• Goal of the exercise: Your task is to quote the material that follows, in full and exactly.

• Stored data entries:
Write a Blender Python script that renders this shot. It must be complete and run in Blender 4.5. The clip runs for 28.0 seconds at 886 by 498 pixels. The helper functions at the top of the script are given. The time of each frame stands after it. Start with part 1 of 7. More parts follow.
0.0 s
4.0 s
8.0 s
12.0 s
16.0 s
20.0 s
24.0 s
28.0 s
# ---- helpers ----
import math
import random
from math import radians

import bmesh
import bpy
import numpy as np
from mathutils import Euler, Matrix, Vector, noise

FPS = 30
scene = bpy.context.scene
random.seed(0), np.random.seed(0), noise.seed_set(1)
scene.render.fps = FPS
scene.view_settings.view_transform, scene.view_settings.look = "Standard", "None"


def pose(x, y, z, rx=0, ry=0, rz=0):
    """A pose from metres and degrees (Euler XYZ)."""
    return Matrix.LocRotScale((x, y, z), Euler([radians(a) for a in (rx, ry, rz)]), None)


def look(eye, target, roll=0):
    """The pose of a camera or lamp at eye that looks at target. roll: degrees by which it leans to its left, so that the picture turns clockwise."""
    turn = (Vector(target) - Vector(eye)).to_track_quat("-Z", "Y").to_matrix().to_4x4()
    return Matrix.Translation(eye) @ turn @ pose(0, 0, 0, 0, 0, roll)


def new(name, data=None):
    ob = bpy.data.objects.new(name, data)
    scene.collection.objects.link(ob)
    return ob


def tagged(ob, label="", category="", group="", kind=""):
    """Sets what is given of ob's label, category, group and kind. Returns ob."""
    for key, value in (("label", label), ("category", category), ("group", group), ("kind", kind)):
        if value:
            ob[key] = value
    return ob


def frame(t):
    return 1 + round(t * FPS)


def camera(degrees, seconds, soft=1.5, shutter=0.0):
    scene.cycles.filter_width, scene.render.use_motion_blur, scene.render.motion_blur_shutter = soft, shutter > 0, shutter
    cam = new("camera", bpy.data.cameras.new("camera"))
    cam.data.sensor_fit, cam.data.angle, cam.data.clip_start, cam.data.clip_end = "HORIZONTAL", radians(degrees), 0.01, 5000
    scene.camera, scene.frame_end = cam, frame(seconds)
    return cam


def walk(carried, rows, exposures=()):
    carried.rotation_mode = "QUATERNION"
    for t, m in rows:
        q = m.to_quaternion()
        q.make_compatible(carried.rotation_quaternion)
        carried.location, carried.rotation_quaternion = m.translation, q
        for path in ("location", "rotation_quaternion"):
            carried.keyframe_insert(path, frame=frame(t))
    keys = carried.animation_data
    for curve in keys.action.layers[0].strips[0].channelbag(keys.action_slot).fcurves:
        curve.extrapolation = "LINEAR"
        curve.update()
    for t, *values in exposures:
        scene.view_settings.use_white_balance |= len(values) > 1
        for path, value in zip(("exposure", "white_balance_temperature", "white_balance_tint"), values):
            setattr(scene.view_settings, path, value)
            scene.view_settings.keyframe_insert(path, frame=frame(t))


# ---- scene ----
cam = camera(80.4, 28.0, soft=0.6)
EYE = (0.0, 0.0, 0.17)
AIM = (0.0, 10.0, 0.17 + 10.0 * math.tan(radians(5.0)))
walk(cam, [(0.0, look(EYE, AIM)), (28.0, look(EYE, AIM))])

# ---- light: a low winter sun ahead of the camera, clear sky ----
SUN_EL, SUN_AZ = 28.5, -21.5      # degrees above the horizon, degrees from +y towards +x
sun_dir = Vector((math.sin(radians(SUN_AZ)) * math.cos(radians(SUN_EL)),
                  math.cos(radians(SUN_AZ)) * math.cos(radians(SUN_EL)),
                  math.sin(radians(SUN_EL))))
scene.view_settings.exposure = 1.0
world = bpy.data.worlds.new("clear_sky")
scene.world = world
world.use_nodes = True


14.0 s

• Solution:
Write a Blender Python script that renders this shot. It must be complete and run in Blender 4.5. The clip runs for 28.0 seconds at 886 by 498 pixels. The helper functions at the top of the script are given. The time of each frame stands after it. Start with part 1 of 7. More parts follow.
0.0 s
4.0 s
8.0 s
12.0 s
16.0 s
20.0 s
24.0 s
28.0 s
# ---- helpers ----
import math
import random
from math import radians

import bmesh
import bpy
import numpy as np
from mathutils import Euler, Matrix, Vector, noise

FPS = 30
scene = bpy.context.scene
random.seed(0), np.random.seed(0), noise.seed_set(1)
scene.render.fps = FPS
scene.view_settings.view_transform, scene.view_settings.look = "Standard", "None"


def pose(x, y, z, rx=0, ry=0, rz=0):
    """A pose from metres and degrees (Euler XYZ)."""
    return Matrix.LocRotScale((x, y, z), Euler([radians(a) for a in (rx, ry, rz)]), None)


def look(eye, target, roll=0):
    """The pose of a camera or lamp at eye that looks at target. roll: degrees by which it leans to its left, so that the picture turns clockwise."""
    turn = (Vector(target) - Vector(eye)).to_track_quat("-Z", "Y").to_matrix().to_4x4()
    return Matrix.Translation(eye) @ turn @ pose(0, 0, 0, 0, 0, roll)


def new(name, data=None):
    ob = bpy.data.objects.new(name, data)
    scene.collection.objects.link(ob)
    return ob


def tagged(ob, label="", category="", group="", kind=""):
    """Sets what is given of ob's label, category, group and kind. Returns ob."""
    for key, value in (("label", label), ("category", category), ("group", group), ("kind", kind)):
        if value:
            ob[key] = value
    return ob


def frame(t):
    return 1 + round(t * FPS)


def camera(degrees, seconds, soft=1.5, shutter=0.0):
    scene.cycles.filter_width, scene.render.use_motion_blur, scene.render.motion_blur_shutter = soft, shutter > 0, shutter
    cam = new("camera", bpy.data.cameras.new("camera"))
    cam.data.sensor_fit, cam.data.angle, cam.data.clip_start, cam.data.clip_end = "HORIZONTAL", radians(degrees), 0.01, 5000
    scene.camera, scene.frame_end = cam, frame(seconds)
    return cam


def walk(carried, rows, exposures=()):
    carried.rotation_mode = "QUATERNION"
    for t, m in rows:
        q = m.to_quaternion()
        q.make_compatible(carried.rotation_quaternion)
        carried.location, carried.rotation_quaternion = m.translation, q
        for path in ("location", "rotation_quaternion"):
            carried.keyframe_insert(path, frame=frame(t))
    keys = carried.animation_data
    for curve in keys.action.layers[0].strips[0].channelbag(keys.action_slot).fcurves:
        curve.extrapolation = "LINEAR"
        curve.update()
    for t, *values in exposures:
        scene.view_settings.use_white_balance |= len(values) > 1
        for path, value in zip(("exposure", "white_balance_temperature", "white_balance_tint"), values):
            setattr(scene.view_settings, path, value)
            scene.view_settings.keyframe_insert(path, frame=frame(t))


# ---- scene ----
cam = camera(80.4, 28.0, soft=0.6)
EYE = (0.0, 0.0, 0.17)
AIM = (0.0, 10.0, 0.17 + 10.0 * math.tan(radians(5.0)))
walk(cam, [(0.0, look(EYE, AIM)), (28.0, look(EYE, AIM))])

# ---- light: a low winter sun ahead of the camera, clear sky ----
SUN_EL, SUN_AZ = 28.5, -21.5      # degrees above the horizon, degrees from +y towards +x
sun_dir = Vector((math.sin(radians(SUN_AZ)) * math.cos(radians(SUN_EL)),
                  math.cos(radians(SUN_AZ)) * math.cos(radians(SUN_EL)),
                  math.sin(radians(SUN_EL))))
scene.view_settings.exposure = 1.0
world = bpy.data.worlds.new("clear_sky")
scene.world = world
world.use_nodes = True


14.0 s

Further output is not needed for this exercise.